[SOURCE DATA]
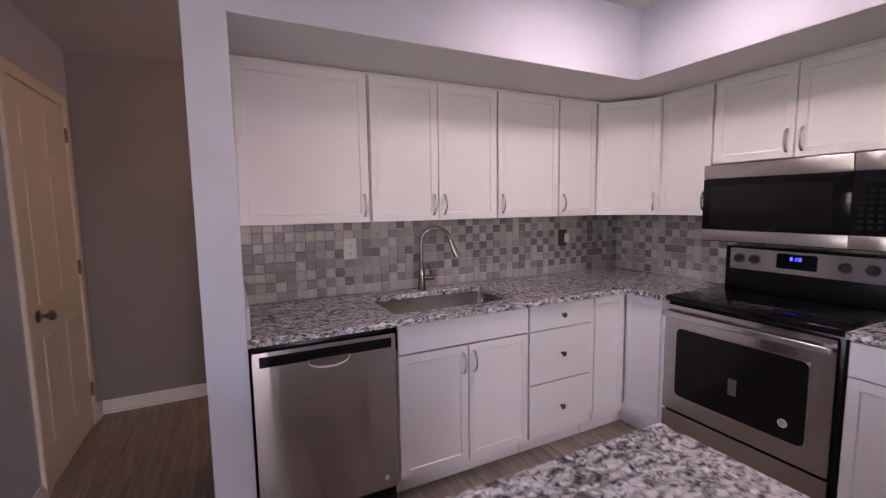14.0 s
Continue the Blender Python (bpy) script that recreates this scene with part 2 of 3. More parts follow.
def add_tube(bm, pts, radius, n=10, flat=1.0):
    """A round bar along pts; radius is a number or one per point."""
    pts = [Vector(p) for p in pts]
    rad = radius if isinstance(radius, (list, tuple)) else [radius] * len(pts)
    rings, up = [], None
    for i, p in enumerate(pts):
        d = (pts[min(i + 1, len(pts) - 1)] - pts[max(i - 1, 0)]).normalized()
        if up is None:
            up = Vector((0, 0, 1)) if abs(d.z) < 0.9 else Vector((1, 0, 0))
        side = d.cross(up).normalized()
        up = side.cross(d).normalized()
        rings.append([bm.verts.new(p + (side * math.cos(2 * math.pi * k / n) + up * math.sin(2 * math.pi * k / n) * flat) * rad[i]) for k in range(n)])
    for a, b in zip(rings, rings[1:]):
        for i in range(n):
            bm.faces.new((a[i], a[(i + 1) % n], b[(i + 1) % n], b[i]))
    bm.faces.new(rings[0][::-1])
    bm.faces.new(rings[-1])


def add_plate(bm, outline, y0, y1):
    """A slab with an outline in x and z, from y0 to y1."""
    a = [bm.verts.new((x, y0, z)) for x, z in outline]
    b = [bm.verts.new((x, y1, z)) for x, z in outline]
    n = len(outline)
    bm.faces.new(a)
    bm.faces.new(b[::-1])
    for i in range(n):
        bm.faces.new((a[i], b[i], b[(i + 1) % n], a[(i + 1) % n]))


def round_rect(x0, x1, z0, z1, r, seg=5):
    pts = []
    for cx, cz, a0 in ((x1 - r, z1 - r, 0), (x0 + r, z1 - r, 90), (x0 + r, z0 + r, 180), (x1 - r, z0 + r, 270)):
        for k in range(seg + 1):
            a = radians(a0 + 90 * k / seg)
            pts.append((cx + r * math.cos(a), cz + r * math.sin(a)))
    return pts


def mesh(name, bm, mat, smooth=0.0):
    bmesh.ops.recalc_face_normals(bm, faces=bm.faces)
    me = bpy.data.meshes.new(name)
    bm.to_mesh(me)
    bm.free()
    me.materials.append(mat)
    if smooth:
        me.shade_smooth()
        me.set_sharp_from_angle(angle=radians(smooth))
    return me


def part(name, bm, mat, parent=None, m=None, label="", smooth=35.0):
    ob = new(name, mesh(name, bm, mat, smooth))
    if parent:
        ob.parent = parent
    if m is not None:
        ob.matrix_basis = m
    if label:
        ob["label"] = label
    return ob


def boxpart(name, mat, parent, x0, x1, y0, y1, z0, z1, r=0.003, seg=2, label=""):
    bm = bmesh.new()
    add_box(bm, x0, x1, y0, y1, z0, z1, r, seg)
    return part(name, bm, mat, parent, label=label)


def thing(name, m, label, category, group=""):
    ob = new(name)
    ob.empty_display_size = 0.1
    ob.matrix_basis = m
    return tagged(ob, label, category, group)


def structure(name, bm, mat, label):
    ob = part(name, bm, mat)
    return tagged(ob, label, kind="structure")


def sbox(name, mat, label, x0, x1, y0, y1, z0, z1, r=0.0):
    bm = bmesh.new()
    add_box(bm, x0, x1, y0, y1, z0, z1, r, 2)
    return structure(name, bm, mat, label)


# ---- the plan ----
BACK, RIGHT, CEILZ, SOFZ = 5.60, 3.67, 2.45, 2.092
SOFX, SOFY = 2.935, 4.83            # front faces of the soffit
NEAR = -2.6                          # wall behind the start of the walk
HALLY, HALLX = 6.80, 2.0
WY0, WY1, WZ0, WZ1 = 2.45, 4.11, 0.922, 2.08   # window opening

floor = sbox("floor", UNDER, "underlay beneath grey wood-look planks", -0.02, 3.72, NEAR, HALLY, -0.08, -0.006)

bm = bmesh.new()
for xa, xb, g in ((-0.172, 0, 0.0), (-0.26, -0.173, 0.20)):
    add_box(bm, xa, xb, NEAR - 0.15, WY0 - g, -0.1, 2.6)
    add_box(bm, xa, xb, WY1 + g, HALLY + 0.12, -0.1, 2.6)
    add_box(bm, xa, xb, WY0 - g, WY1 + g, -0.1, WZ0 - 0.03)
    add_box(bm, xa, xb, WY0 - g, WY1 + g, WZ1, 2.6)
wall_w = structure("wall_west", bm, WALL, "blue-grey painted wall with a wide window opening")
# out of view; the opening is assumed and sized to let light in
bm = bmesh.new()
add_box(bm, 0, 1.05, NEAR - 0.15, NEAR, -0.1, 2.6)
add_box(bm, 1.95, 3.8, NEAR - 0.15, NEAR, -0.1, 2.6)
add_box(bm, 1.05, 1.95, NEAR - 0.15, NEAR, 2.1, 2.6)
structure("wall_south", bm, WALL, "unseen blue-grey wall with an opening added to admit light")
bm = bmesh.new()
add_box(bm, SOFX, 3.79, NEAR, 2.575, -0.1, 2.6)
wall_e = structure("wall_east_return", bm, WALL, "blue-grey painted wall beside the refrigerator recess")
wall_r = sbox("wall_east", WALL, "blue-grey wall behind range and cabinets", RIGHT, 3.79, 2.575, BACK + 0.12, -0.1, 2.6)
wall_b = sbox("wall_north", WALL, "grey wall behind sink and mosaic backsplash", 0.935, RIGHT, BACK, BACK + 0.12, -0.1, 2.6)
sbox("wall_stub", WALL, "narrow painted wall end beside the dishwasher", 0.798, 0.935, SOFY, BACK + 0.12, -0.1, 2.6)
sbox("wall_hall_end", HALLWALL, "dimmed taupe painted wall closing the hallway", 0, HALLX + 0.12, HALLY, HALLY + 0.12, -0.1, 2.6)
sbox("wall_hall_east", HALLWALL, "dimmed taupe painted hallway wall", HALLX, HALLX + 0.12, BACK + 0.12, HALLY, -0.1, 2.6)
bm = bmesh.new()
add_box(bm, 0.935, SOFX, SOFY, BACK, SOFZ, 2.6)
add_box(bm, SOFX, RIGHT, 2.575, BACK, SOFZ, 2.6)
structure("soffit", bm, WALL, "boxed painted soffit above the upper cabinets")
# thin white board added to lighten the underside in place of bounced light
bm = bmesh.new()
add_box(bm, 0.937, SOFX + 0.001, SOFY + 0.001, BACK - 0.002, SOFZ - 0.004, SOFZ - 0.0005)
add_box(bm, SOFX + 0.0015, RIGHT - 0.002, 2.577, BACK - 0.002, SOFZ - 0.004, SOFZ - 0.0005)
structure("ceiling_soffit_lightened", bm, CEIL, "added white board lightening the soffit underside")
sbox("ceiling", CEIL, "white textured ceiling", -0.26, 3.8, NEAR - 0.15, HALLY + 0.12, CEILZ, 2.62)


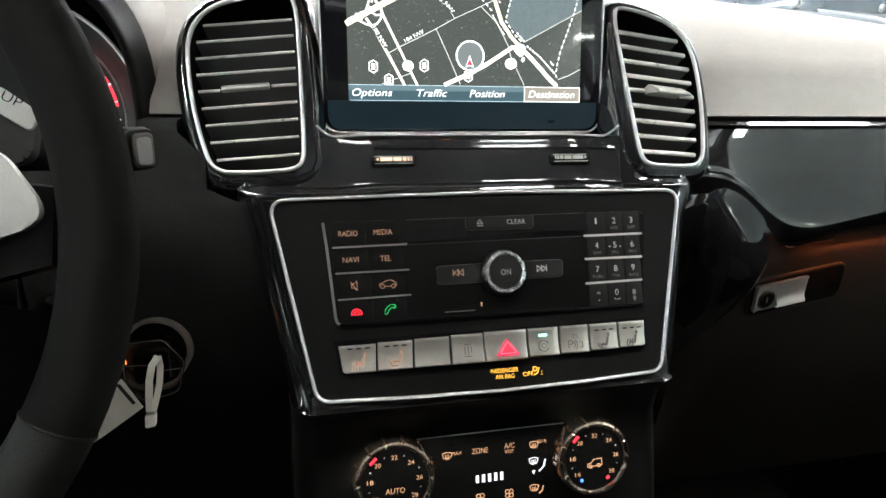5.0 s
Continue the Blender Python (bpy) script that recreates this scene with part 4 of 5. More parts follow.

[THE PROBLEM] Give every line back word for word and leave the pictures out.

[RESULT OF THE EXERCISE]
14.0 s
Continue the Blender Python (bpy) script that recreates this scene with part 2 of 3. More parts follow.
def add_tube(bm, pts, radius, n=10, flat=1.0):
    """A round bar along pts; radius is a number or one per point."""
    pts = [Vector(p) for p in pts]
    rad = radius if isinstance(radius, (list, tuple)) else [radius] * len(pts)
    rings, up = [], None
    for i, p in enumerate(pts):
        d = (pts[min(i + 1, len(pts) - 1)] - pts[max(i - 1, 0)]).normalized()
        if up is None:
            up = Vector((0, 0, 1)) if abs(d.z) < 0.9 else Vector((1, 0, 0))
        side = d.cross(up).normalized()
        up = side.cross(d).normalized()
        rings.append([bm.verts.new(p + (side * math.cos(2 * math.pi * k / n) + up * math.sin(2 * math.pi * k / n) * flat) * rad[i]) for k in range(n)])
    for a, b in zip(rings, rings[1:]):
        for i in range(n):
            bm.faces.new((a[i], a[(i + 1) % n], b[(i + 1) % n], b[i]))
    bm.faces.new(rings[0][::-1])
    bm.faces.new(rings[-1])


def add_plate(bm, outline, y0, y1):
    """A slab with an outline in x and z, from y0 to y1."""
    a = [bm.verts.new((x, y0, z)) for x, z in outline]
    b = [bm.verts.new((x, y1, z)) for x, z in outline]
    n = len(outline)
    bm.faces.new(a)
    bm.faces.new(b[::-1])
    for i in range(n):
        bm.faces.new((a[i], b[i], b[(i + 1) % n], a[(i + 1) % n]))


def round_rect(x0, x1, z0, z1, r, seg=5):
    pts = []
    for cx, cz, a0 in ((x1 - r, z1 - r, 0), (x0 + r, z1 - r, 90), (x0 + r, z0 + r, 180), (x1 - r, z0 + r, 270)):
        for k in range(seg + 1):
            a = radians(a0 + 90 * k / seg)
            pts.append((cx + r * math.cos(a), cz + r * math.sin(a)))
    return pts


def mesh(name, bm, mat, smooth=0.0):
    bmesh.ops.recalc_face_normals(bm, faces=bm.faces)
    me = bpy.data.meshes.new(name)
    bm.to_mesh(me)
    bm.free()
    me.materials.append(mat)
    if smooth:
        me.shade_smooth()
        me.set_sharp_from_angle(angle=radians(smooth))
    return me


def part(name, bm, mat, parent=None, m=None, label="", smooth=35.0):
    ob = new(name, mesh(name, bm, mat, smooth))
    if parent:
        ob.parent = parent
    if m is not None:
        ob.matrix_basis = m
    if label:
        ob["label"] = label
    return ob


def boxpart(name, mat, parent, x0, x1, y0, y1, z0, z1, r=0.003, seg=2, label=""):
    bm = bmesh.new()
    add_box(bm, x0, x1, y0, y1, z0, z1, r, seg)
    return part(name, bm, mat, parent, label=label)


def thing(name, m, label, category, group=""):
    ob = new(name)
    ob.empty_display_size = 0.1
    ob.matrix_basis = m
    return tagged(ob, label, category, group)


def structure(name, bm, mat, label):
    ob = part(name, bm, mat)
    return tagged(ob, label, kind="structure")


def sbox(name, mat, label, x0, x1, y0, y1, z0, z1, r=0.0):
    bm = bmesh.new()
    add_box(bm, x0, x1, y0, y1, z0, z1, r, 2)
    return structure(name, bm, mat, label)


# ---- the plan ----
BACK, RIGHT, CEILZ, SOFZ = 5.60, 3.67, 2.45, 2.092
SOFX, SOFY = 2.935, 4.83            # front faces of the soffit
NEAR = -2.6                          # wall behind the start of the walk
HALLY, HALLX = 6.80, 2.0
WY0, WY1, WZ0, WZ1 = 2.45, 4.11, 0.922, 2.08   # window opening

floor = sbox("floor", UNDER, "underlay beneath grey wood-look planks", -0.02, 3.72, NEAR, HALLY, -0.08, -0.006)

bm = bmesh.new()
for xa, xb, g in ((-0.172, 0, 0.0), (-0.26, -0.173, 0.20)):
    add_box(bm, xa, xb, NEAR - 0.15, WY0 - g, -0.1, 2.6)
    add_box(bm, xa, xb, WY1 + g, HALLY + 0.12, -0.1, 2.6)
    add_box(bm, xa, xb, WY0 - g, WY1 + g, -0.1, WZ0 - 0.03)
    add_box(bm, xa, xb, WY0 - g, WY1 + g, WZ1, 2.6)
wall_w = structure("wall_west", bm, WALL, "blue-grey painted wall with a wide window opening")
# out of view; the opening is assumed and sized to let light in
bm = bmesh.new()
add_box(bm, 0, 1.05, NEAR - 0.15, NEAR, -0.1, 2.6)
add_box(bm, 1.95, 3.8, NEAR - 0.15, NEAR, -0.1, 2.6)
add_box(bm, 1.05, 1.95, NEAR - 0.15, NEAR, 2.1, 2.6)
structure("wall_south", bm, WALL, "unseen blue-grey wall with an opening added to admit light")
bm = bmesh.new()
add_box(bm, SOFX, 3.79, NEAR, 2.575, -0.1, 2.6)
wall_e = structure("wall_east_return", bm, WALL, "blue-grey painted wall beside the refrigerator recess")
wall_r = sbox("wall_east", WALL, "blue-grey wall behind range and cabinets", RIGHT, 3.79, 2.575, BACK + 0.12, -0.1, 2.6)
wall_b = sbox("wall_north", WALL, "grey wall behind sink and mosaic backsplash", 0.935, RIGHT, BACK, BACK + 0.12, -0.1, 2.6)
sbox("wall_stub", WALL, "narrow painted wall end beside the dishwasher", 0.798, 0.935, SOFY, BACK + 0.12, -0.1, 2.6)
sbox("wall_hall_end", HALLWALL, "dimmed taupe painted wall closing the hallway", 0, HALLX + 0.12, HALLY, HALLY + 0.12, -0.1, 2.6)
sbox("wall_hall_east", HALLWALL, "dimmed taupe painted hallway wall", HALLX, HALLX + 0.12, BACK + 0.12, HALLY, -0.1, 2.6)
bm = bmesh.new()
add_box(bm, 0.935, SOFX, SOFY, BACK, SOFZ, 2.6)
add_box(bm, SOFX, RIGHT, 2.575, BACK, SOFZ, 2.6)
structure("soffit", bm, WALL, "boxed painted soffit above the upper cabinets")
# thin white board added to lighten the underside in place of bounced light
bm = bmesh.new()
add_box(bm, 0.937, SOFX + 0.001, SOFY + 0.001, BACK - 0.002, SOFZ - 0.004, SOFZ - 0.0005)
add_box(bm, SOFX + 0.0015, RIGHT - 0.002, 2.577, BACK - 0.002, SOFZ - 0.004, SOFZ - 0.0005)
structure("ceiling_soffit_lightened", bm, CEIL, "added white board lightening the soffit underside")
sbox("ceiling", CEIL, "white textured ceiling", -0.26, 3.8, NEAR - 0.15, HALLY + 0.12, CEILZ, 2.62)


5.0 s
Continue the Blender Python (bpy) script that recreates this scene with part 4 of 5. More parts follow.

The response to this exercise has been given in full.